From domo@tsa.co.uk Tue Feb 12 11:08:31 1991
Received: from mcsun.EU.net by dkuug.dk via EUnet with SMTP (5.64+/8+bit/IDA-1.2.8)
	id AA29073; Tue, 12 Feb 91 11:08:31 +0100
Received: from kestrel.ukc.ac.uk by mcsun.EU.net with SMTP;
	id AA15648 (5.65a/CWI-2.72); Tue, 12 Feb 91 11:11:30 +0100
Received: from slxsys by kestrel.Ukc.AC.UK   with UUCP  id aa04535;
          12 Feb 91 10:08 GMT
Received: from tsa.co.uk by specialix.co.uk
	id aa09126; Tue, 12 Feb 91 9:30:27 GMT
From: Dominic Dunlop <domo@tsa.co.uk>
Date: Tue, 12 Feb 91 09:16:25 GMT
Message-Id: <13962.9102120916@tsa.co.uk>
In-Reply-To: kyongsok kim <kkim@plains.nodak.edu>
       "SSC and Hangul" (Feb 11, 11:20)
X-Fax: +44 491 651751
X-Phone: +44 491 652590
X-Address: 9 The Forty, Cholsey, OXON OX10 9LH, U.K.
X-Organization: The Standard Answer Ltd.
X-Mailer: Mail User's Shell (7.1.2 7/11/90)
To: kkim@plains.nodak.edu, davis.mark@applelink.apple.com
Subject: Unicode, pattern matching and repertoires [Was Re: SSC and Hangul]
Cc: unicode@sun.com, i18n@dkuug.dk, uniforum-intl@sun.com,
        asmusf%microsoft@relay.eu.net
X-Charset: ASCII
X-Char-Esc: 29

[Asmus -- please treat this as a formal comment on Unicode 1.0.  I am
making it as an individual, not as a representative of any corporation
or organization.  Please acknowledge receipt.]

[From "SSC and Hangul" dated Feb 11]
> 
> > Let's consider a simple string search operation.  We want to find all
> > occurrences of /l/su/rog/ You will enter LSuRog as a search string
> > although you need to find lSuRog.
> 
Not sure that I understand the subtleties of this example, but anyway...
The internationalization extensions proposed to the traditional UNIX
regular expression mechanism by the draft POSIX 1003.2 shell and tools
standard may help: they allow the definition of arbitrary ``collating
symbols'' which can be called out in match strings and matched as single
units.  Does this solve the problem?  Does it even help?

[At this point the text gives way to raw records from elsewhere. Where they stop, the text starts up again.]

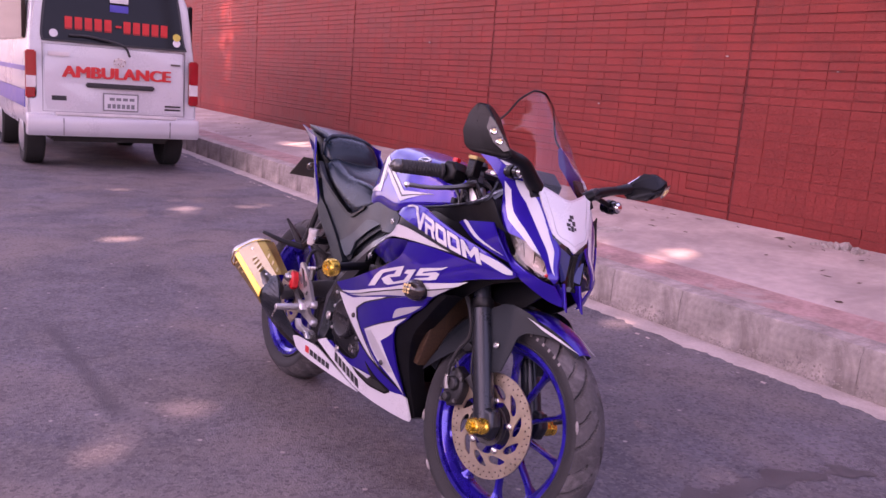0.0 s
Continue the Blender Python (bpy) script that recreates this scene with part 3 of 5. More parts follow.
rg = lambda y: y - VC
part("rear_window", vplate([(rg(-.03), 1.31), (rg(1.36), 1.31), (rg(1.33), 1.40), (rg(1.28), 1.80), (rg(1.2), 1.86), (rg(.1), 1.86), (rg(.02), 1.80), (rg(-.04), 1.40)], .0, .012), M_GLASSDARK, van, "dark tinted rear window")
part("window_seal", vplate([(rg(-.05), 1.29), (rg(1.38), 1.29), (rg(1.35), 1.40), (rg(1.30), 1.82), (rg(1.21), 1.88), (rg(.09), 1.88), (rg(0), 1.82), (rg(-.06), 1.40)], -.004, .008), M_VANTRIM, van)
part("tailgate_gap", vplate([(rg(0), .62), (rg(1.3), .62), (rg(1.33), .75), (rg(1.33), 1.26), (rg(-.03), 1.26), (rg(-.03), .75)], -.004, .004), M_VAN, van)
for y0, y1, z0, z1 in ((-.052, -.047, .60, 1.27), (1.347, 1.352, .60, 1.27), (-.05, 1.35, .598, .603), (-.05, 1.35, 1.263, 1.267)):
    part("tailgate_seam", block((-.02 - (.04 if z0 > 1.2 else 0), rg(y0), z0), (.0035 - (.04 if z0 > 1.2 else 0), rg(y1), z1), .001), M_SEAM, van)
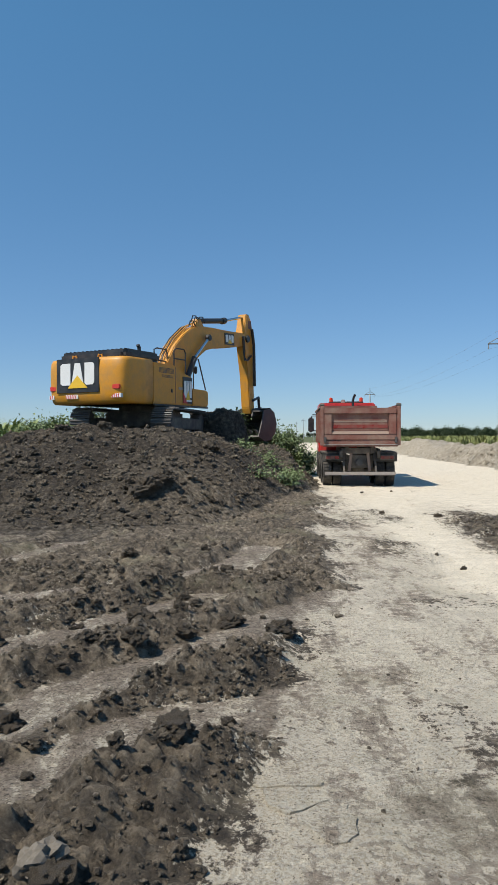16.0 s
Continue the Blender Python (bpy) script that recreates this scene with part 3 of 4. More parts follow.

> By "loose" matching criteria, I
> guess you want to ignore spacing or non-spacing characteristics of
> characters.

You can't ignore this issue.  The proposed POSIX mechanism can handle
non-spacing diacritics.  Essentially, the combination of a spacing
character and one or more diacritical character is defined to be a
single collating symbol.  The current glaring holes in Unicode in
respect of such things are:

1.  Unicode does not define a repertoire.  Actually, I don't think this
    is a problem: those who define sets of collating symbols for -- say
    -- national or corporate use will, in effect, be defining a private
    repertoire.

2.  Unicode defines no conventions for applying non-spacing diacritics
    to spacing characters: 
    
    -- it does not state which spacing characters are valid targets for
        diacritical characters;

    -- it does not adequately define the ordering of spacing and non-
       spacing characters intended to fill a single display position.
       (While the diacritical characters are defined as following the
       spacing character in the data stream; the ordering of multiple
       diacritical marks ``from the center of the base character
       outward'' (Unicode 1.0 Final Review Document, page 3) seems to
       me to leave scope for multiple interpretations.  While an
       ordering by the encoding of the diacritical mark would displace
       ``visual'' considerations with an arbitrary programming
       convention, it would be unambiguous.);

    -- it does not prohibit multiple applications of the same
       diacritical character to a single spacing character;
       
    -- it does not prohibit the application of diacritical marks to a
       base character where the result would have the same appearence
       as a character to which a single Unicode cell has already been
       allocated.

Unless something is done about the second point, everybody will be able
to define their own repertoires -- which is fine -- but they'll all
disagree on the representation of particular characters -- which will
result in anarchy.  Worse, the developers of word-processors and such
will not know which representation of particular characters they should
use in the files created by their products, and consequently will each
go their own way, creating truly horrendous data interchange problems.
This would be a tremendously retrograde step.

-- 
Dominic Dunlop